Most of the better spot and stalk deer hunting areas lie in the west half of North America, as it tends to be a bit more arid without as many trees, except in the mountainous areas. Even in the mountains, some great spot and stalk areas can be found as you can look across canyons and spot deer or you can go above tree line for some alpine spot and stalk deer hunting, which happens to be some of the best area to get a big mule deer buck.

Spotting Deer

Once you are in an area that you think should be good for spot and stalk hunting, the first task is to find deer. The best thing to do if you have time before the season starts is to do some preseason scouting. It is very helpful to know what size of deer to set your standards on as well an idea of where to find them. Opening day can get pretty crazy, as there is typically other hunters that have done some scouting and will be looking for specific deer, so you will want to be in the best place possible as soon as legal shooting time arrives.

Keep Your Distance

The key to spot and stalk deer hunting is to see the deer before they see you. For this reason, it is best to find deer from a long ways off. Once you find them, then you can devise a plan on getting to within range. Once the deer are alerted to your presence, things will get much harder as the deer will be on guard making tough to close the distance without being seen.

Spotting Moving Deer

Early in the mornings is the best time to find deer moving around. Morning time usually finds the deer the furthest away from their bedding areas and focused on eating. For this reason you will want to focus on feeding areas first thing, and then work your way to checking their in between areas as they browse about on their way to the bedding areas. If you are after older, mature bucks, they are usually the first to head for wherever they feel the safest and bed down for the day. Many are nocturnal by the time deer season starts, and you will have to find them in their beds. This can be tough as a deer can blend in to its surroundings very easily.

If you have not found a deer that meets you minimum requirement to put a stalk on before they bed down, do not be discouraged. Most deer, including bucks will get up, stretch, nibble on some nearby plants, or just get up to reposition themselves out of the sun. I have found many bucks that I have put stalks on in the heat of the day.

Spotting Bedded Deer

It is also possible to spot deer as they are bedded down. This takes a lot of patience and skill to beable to pick out the small details that you can identify as a deer. First of all, you want to be able to identify areas that deer will likely bed down. Some areas anywhere can be possible bedding locations, but there are certain similarities to the places deer prefer to bed down most.

The most obvious place to look is around trees and shrubs.
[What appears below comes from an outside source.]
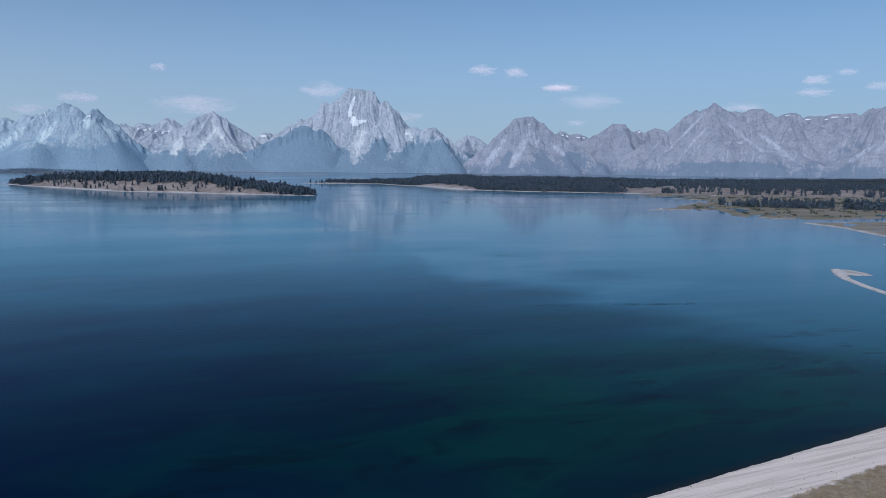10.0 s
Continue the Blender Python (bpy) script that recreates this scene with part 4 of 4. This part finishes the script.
def build_weeds():
    """Floating weed: scattered small dark leaves in drifts on the water."""
    rs = np.random.RandomState(41)
    leaf = mat_plain("water_weed", (0.02, 0.045, 0.058), (0.045, 0.08, 0.09), 2.0, 0.7)

    def drift(cx, cy, ax, ay, turn, count, label):
        u, v = rs.normal(0, 0.45, count), rs.normal(0, 0.5, count)
        c, s = math.cos(radians(turn)), math.sin(radians(turn))
        x, y = cx + ax * u * c - ay * v * s, cy + ax * u * s + ay * v * c
        size = rs.uniform(0.06, 0.2, count)
        ang = rs.uniform(0, 6.28, count)
        ring = np.linspace(0, 2 * math.pi, 7)[:-1]
        vx = x[:, None] + size[:, None] * np.cos(ring[None] + ang[:, None]) * 1.6
        vy = y[:, None] + size[:, None] * np.sin(ring[None] + ang[:, None]) * 0.8
        vz = np.broadcast_to(0.03 + 0.05 * rs.uniform(0, 1, (count, 1)), vx.shape)
        tip = np.stack([x, y, 0.1 + 0.25 * size], -1)
        verts = np.concatenate([np.stack([vx, vy, vz], -1).reshape(-1, 3), tip])
        base = (np.arange(count) * 6)[:, None]
        k = np.arange(6)[None]
        f = np.stack([base + k, base + (k + 1) % 6, np.broadcast_to(6 * count + np.arange(count)[:, None], (count, 6))], -1).reshape(-1, 3)
        tagged(part("water_weed", mesh_of("water_weed", verts, f), leaf), label, "water plants", "weed drifts", kind="stuff")

    drift(171, 337, 9, 2.5, -20, 60, "small dark patch of floating water weed")
    drift(181, 272, 13, 12, -35, 130, "loose scatter of dark floating water weed")
    drift(177, 242, 14, 10, -35, 80, "thin scatter of dark floating water weed")
    drift(151, 202, 30, 3.2, -16, 240, "long narrow drift of dark floating water weed")
    drift(163, 198, 16, 2.0, -14, 130, "dense strip of dark floating water weed")
    drift(130, 207, 22, 4.5, -12, 120, "faint scatter of floating water weed")


def build_grass():
    """Dry tufts behind the pale strip."""
    rs = np.random.RandomState(43)
    n = 42000
    x = rs.uniform(40, 165, n)
    back = rs.uniform(0, 1, n) ** 1.15
    y = shore_y(x) - 11.6 - 32 * back + 0.5 * fbm(x / 3, x / 5, 3, 33)
    keep = fbm(x / 4, y / 4, 3, 91) > -0.6
    x, y = x[keep], y[keep]
    z = land(x, y)[0]
    blades = 7
    ang = rs.uniform(0, 6.28, (len(x), blades))
    out = rs.uniform(0.05, 0.24, (len(x), blades))
    h = rs.uniform(0.07, 0.24, (len(x), 1)) * rs.uniform(0.6, 1.1, (len(x), blades))
    bx, by = x[:, None] + 0.4 * out * np.cos(ang), y[:, None] + 0.4 * out * np.sin(ang)
    w = 0.035
    a = np.stack([bx - w * np.sin(ang), by + w * np.cos(ang), np.broadcast_to(z[:, None] - 0.05, bx.shape)], -1)
    b = np.stack([bx + w * np.sin(ang), by - w * np.cos(ang), np.broadcast_to(z[:, None] - 0.05, bx.shape)], -1)
    c = np.stack([bx + out * np.cos(ang), by + out * np.sin(ang), z[:, None] + h], -1)
    verts = np.stack([a, b, c], 2).reshape(-1, 3)
    f = np.arange(len(verts)).reshape(-1, 3)
    straw = mat_needles("straw", (0.28, 0.21, 0.13), (0.48, 0.38, 0.26))
    tagged(part("dry_grass", mesh_of("dry_grass", verts, f, False), straw), "dry straw-coloured grass tufts behind the beach", "grass", kind="stuff")


def build_stones():
    """Stones and driftwood bits lying on the pale strip."""
    rs = random.Random(47)
    rock = mat_plain("beach_stone", (0.16, 0.14, 0.13), (0.36, 0.33, 0.31), 3.0)
    shapes = []
    for k in range(4):
        bm = bmesh.new()
        bmesh.ops.create_icosphere(bm, subdivisions=1, radius=1.0)
        for v in bm.verts:
            v.co *= rs.uniform(0.7, 1.15)
            v.co.z *= 0.6
        shapes.append(to_mesh("beach_stone", bm))
    for i in range(34):
        x = rs.uniform(52, 130)
        back = rs.choice((rs.uniform(0.2, 2.0), rs.uniform(8.5, 11), rs.uniform(1, 11)))
        y = float(shore_y(np.array([x]))[0]) - back
        z = float(land(np.array([x]), np.array([y]))[0][0])
        ob = part("beach_stone", shapes[i % 4], rock)
        s = rs.uniform(0.06, 0.17)
        ob.matrix_basis = pose(x, y, z + 0.25 * s, 0, 0, rs.uniform(0, 360)) @ Matrix.Diagonal((s, s * rs.uniform(0.7, 1.3), s, 1))
        tagged(ob, "small grey-brown stone lying on pale sand", "stone", "stones on the beach")


build_shore_things()
build_weeds()
build_grass()
build_stones()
Deer will hide amongst and on the edges of these areas in an attempt to be in the shade and to hide them from predators, like hunters. Many times a big buck can lay in a brush patch not much bigger than the deer himself, yet be almost totally concealed. The spotting skill comes out when you can pick out the fork of an antler, a rump, a nose, or a moving bush that should not be moving. You have to really pick these areas a part with your optics, and even then you might not see what is hiding in there. I have had deer magically appear out of shrubs after I thought I could see all of it.

Other areas that deer like to bed down are amongst boulders and under cliff faces where they can find shelter from the sun and avoid cougars and other predators. Anywhere you see shade is a possible bedding area, especially early season when it is hot. Even once the temperatures get colder in the fall deer will still seek shade as their coats thicken up.

Spot and Stalk Deer Hunting Video

Check out where this 165 inch mule deer bedded down on this hillside of boulders right at first light. Other hunters came in from the top after him, but my brother and I positioned ourselves in a perfect spot to see him first thing, and then watched him bed down just out of sight of the rifle militia above. Unfortunately for the buck, we had a good plan to find him from a far. A 300 yard shot across the ravine and the rest is history.

Stalking Deer

Putting the final stock on a deer is the most exciting part of spot and stalk deer hunting. The object is getting as close as possible without the deer detecting you. This is the part where rifle spot and stalk and archery spot and stalk deer hunting differ a lot. Of course, many times, a deer will position its self in an area where it can only be seen within range at 50 yards. I have had several situations where I could spot bucks from 800 – 1000 yards away, but could not see them on the final stock until I was within 20 or less yards.


The best defense a deer has is his ability to smell. One molecule of human scent will make a bedded down deer turning into a running deer instantly, typically not giving the hunter anytime for a standing still shot. For this reason, you have to play the wind more than anything else.

When spot and stalking deer, wind can be your worst enemy or your best friend, it is all about how you play it. Wind, especially a decent wind can help to cover up the sound of a hunter stalking within range of a deer. Also, wind can be used to take your scent away from a deer. You can get 10 yards away, and as long as there is a decent breeze blowing your scent away from the deer, you can remain undetected to the nose of a very smart deer. Regardless of the weapon you are using, you will need to use the wind to your advantage, especially with a bow or other close range weapon in your hand.

Many times while spot and stalk deer hunting it is necessary to make the final stalk until the wind is right, especially while bow hunting. I have had to watch deer for hours until the wind changed before I could put on a stalk and typically I have been glad I waited. I have also blown plenty of archery stocks because I did not wait for the wind to change and stabilize, but then after the stalk was a bust, the wind picked up and stabilized.